Advocacy projects have been successful in achieving media attention. Asia Catalyst's December 2013 report on Custody and Education, an arbitrary detention system for female sex workers in China, was featured on the front page of the New York Times, as well as in prominent Asian and international newspapers including The Guardian, The Wall Street Journal, The South China Morning Post, and The Taipei Times. Its December 2014 research on the living conditions of transgender female sex workers in Beijing and Shanghai was also published in the LGBTQ Policy Journal at the Harvard Kennedy School.

== Administration ==

=== Leadership and board ===
Asia Catalyst is governed by a board of directors, which provides support and guidance for program direction and development. The board is led by Chair and Treasurer Yvonne Y. F. Chan, and includes Minky Worden of Human Rights Watch and Sara L.M. Davis, the organization's first executive director.

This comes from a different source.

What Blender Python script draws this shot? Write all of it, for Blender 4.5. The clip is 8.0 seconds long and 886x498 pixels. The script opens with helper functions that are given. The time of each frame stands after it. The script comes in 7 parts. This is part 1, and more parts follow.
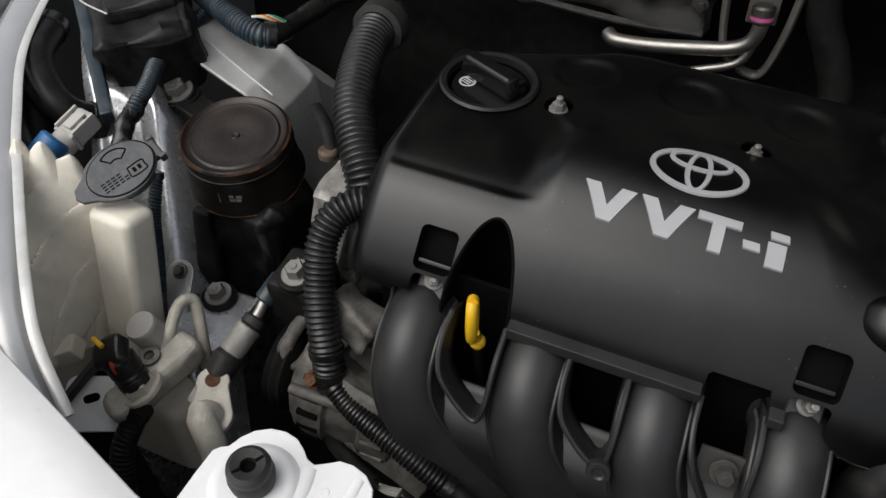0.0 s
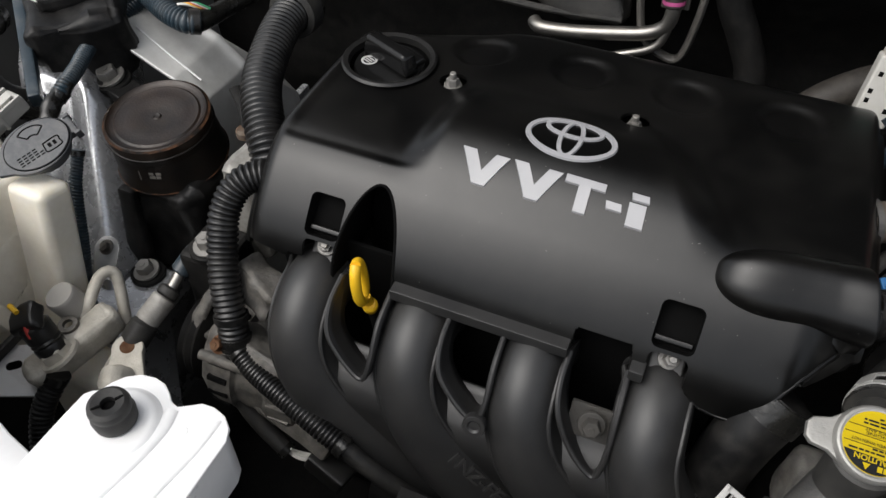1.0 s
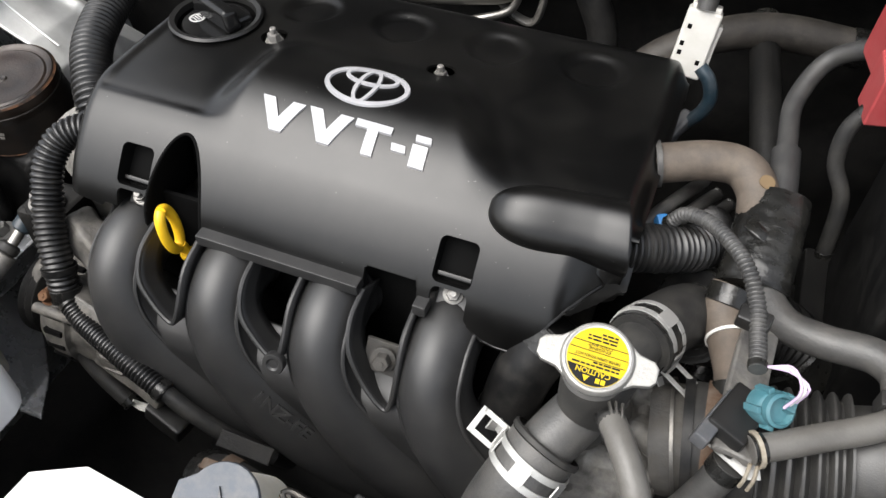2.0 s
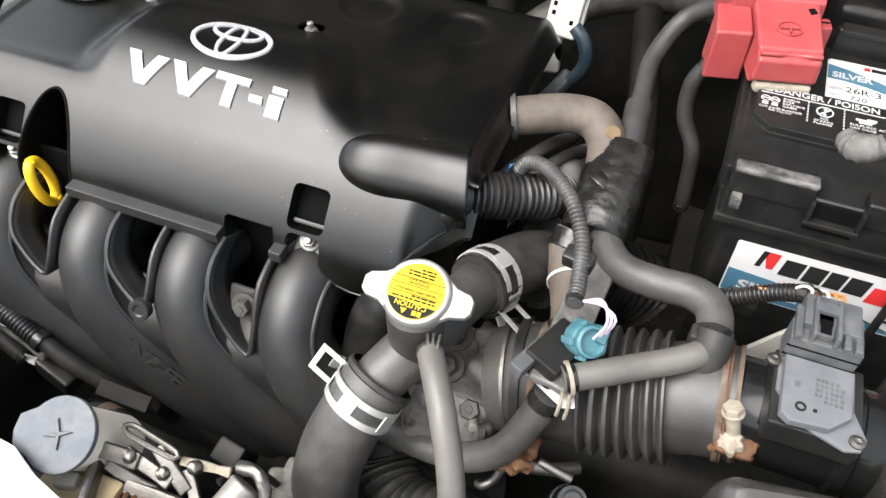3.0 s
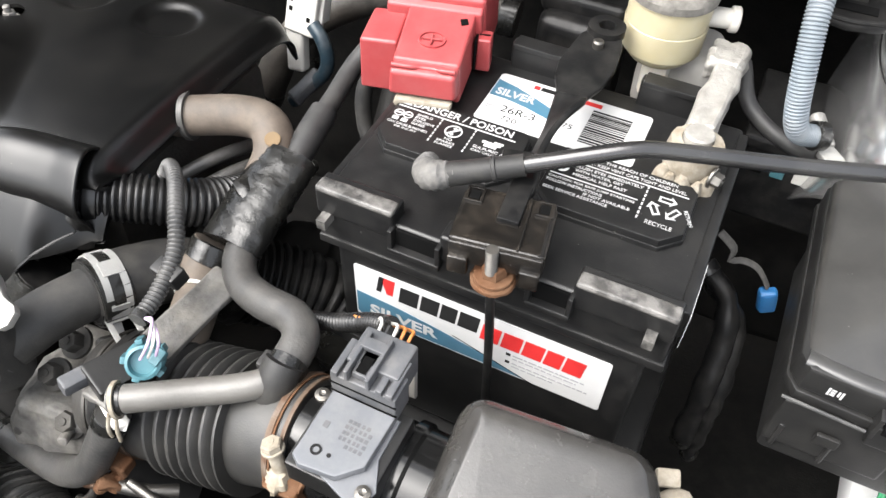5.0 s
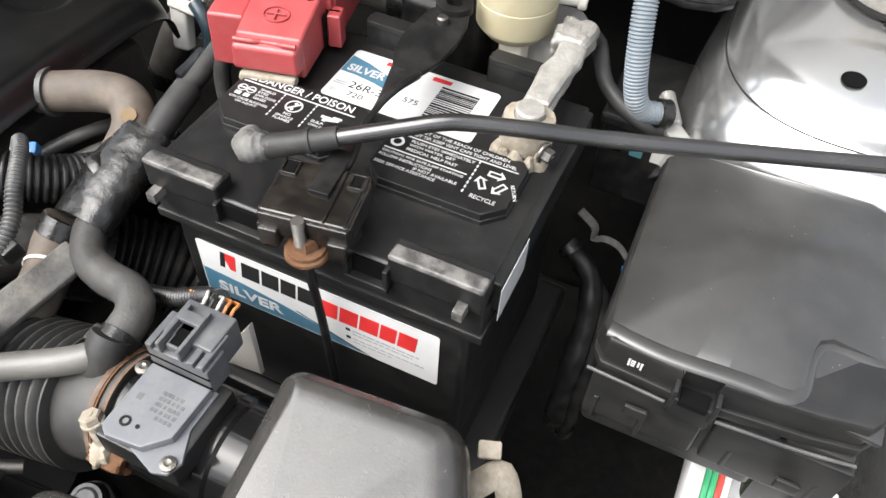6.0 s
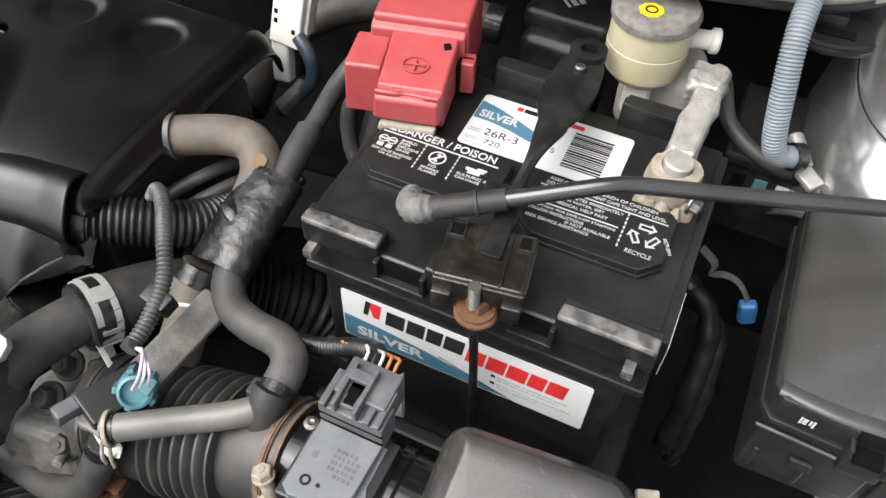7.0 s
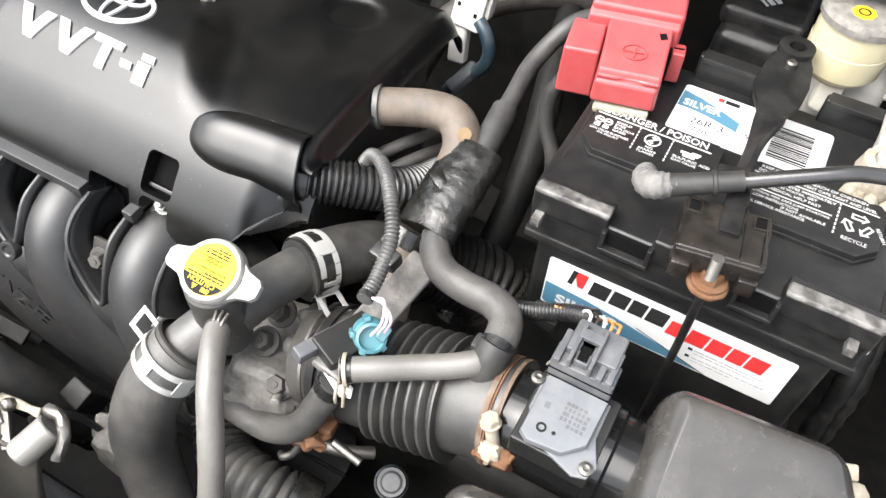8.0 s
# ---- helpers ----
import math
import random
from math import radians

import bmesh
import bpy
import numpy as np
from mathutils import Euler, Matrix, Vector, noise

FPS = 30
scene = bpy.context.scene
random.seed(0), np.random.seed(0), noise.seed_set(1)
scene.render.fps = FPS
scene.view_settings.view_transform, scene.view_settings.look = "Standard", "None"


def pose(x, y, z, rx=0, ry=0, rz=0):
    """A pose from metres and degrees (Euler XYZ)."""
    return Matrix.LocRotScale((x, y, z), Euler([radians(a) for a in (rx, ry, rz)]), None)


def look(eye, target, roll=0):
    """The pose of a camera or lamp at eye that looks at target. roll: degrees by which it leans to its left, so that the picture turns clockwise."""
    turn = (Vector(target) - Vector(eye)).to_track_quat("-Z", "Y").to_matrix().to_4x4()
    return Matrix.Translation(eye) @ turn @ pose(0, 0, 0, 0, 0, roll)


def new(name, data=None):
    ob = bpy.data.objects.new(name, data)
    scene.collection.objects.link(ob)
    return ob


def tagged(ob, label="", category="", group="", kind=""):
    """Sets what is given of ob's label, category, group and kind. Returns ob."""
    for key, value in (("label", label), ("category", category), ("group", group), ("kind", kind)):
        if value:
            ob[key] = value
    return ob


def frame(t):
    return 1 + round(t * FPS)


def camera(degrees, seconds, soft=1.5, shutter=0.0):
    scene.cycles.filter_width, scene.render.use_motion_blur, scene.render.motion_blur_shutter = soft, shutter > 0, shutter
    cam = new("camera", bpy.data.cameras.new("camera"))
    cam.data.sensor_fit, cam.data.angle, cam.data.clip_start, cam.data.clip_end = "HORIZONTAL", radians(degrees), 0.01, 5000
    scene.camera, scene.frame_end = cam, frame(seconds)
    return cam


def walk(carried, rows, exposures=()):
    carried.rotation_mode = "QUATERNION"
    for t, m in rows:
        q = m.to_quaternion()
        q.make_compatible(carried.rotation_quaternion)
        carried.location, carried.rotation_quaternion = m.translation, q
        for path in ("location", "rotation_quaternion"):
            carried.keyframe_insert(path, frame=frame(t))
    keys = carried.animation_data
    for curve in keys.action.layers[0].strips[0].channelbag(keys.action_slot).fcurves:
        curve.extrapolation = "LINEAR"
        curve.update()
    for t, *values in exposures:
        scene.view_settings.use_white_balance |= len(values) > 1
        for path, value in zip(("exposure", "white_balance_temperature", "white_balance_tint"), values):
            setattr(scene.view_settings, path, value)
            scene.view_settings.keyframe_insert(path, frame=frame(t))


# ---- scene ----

Asia Catalyst's executive director is Charmain Mohamed, an experienced human rights advocate and activist, who has lived and worked in Asia for most of 15 years. She has worked for the UN, Human Rights Watch and the Norwegian Refugee Council, both in emergency contexts and on long-term issues, in countries such as Indonesia, East Timor, Malaysia, Sri Lanka and, most recently in Palestine. She holds a Masters in Human Rights Law from the School of Oriental and African Studies in London and a BA (Hons.) in Southeast Asian Studies and Indonesian Language from the University of Hull. Charmain is fluent in English, Indonesian, and Malay.

=== Funding ===
Asia Catalyst, a 501(c)3 registered charity in the United States, undergoes an independent audit annually and files information returns with various governmental regulatory agencies. The organization’s resources come from contributions from individuals, foundations, and government funding.

Among its most significant past and present supporters are the Open Society Foundations, The Levi Strauss Foundation, National Endowment for Democracy, the Swedish International Development Agency, the German Embassy in Beijing, UNAIDS, and the U.S. State Department Bureau of Democracy, Human Rights and Labor.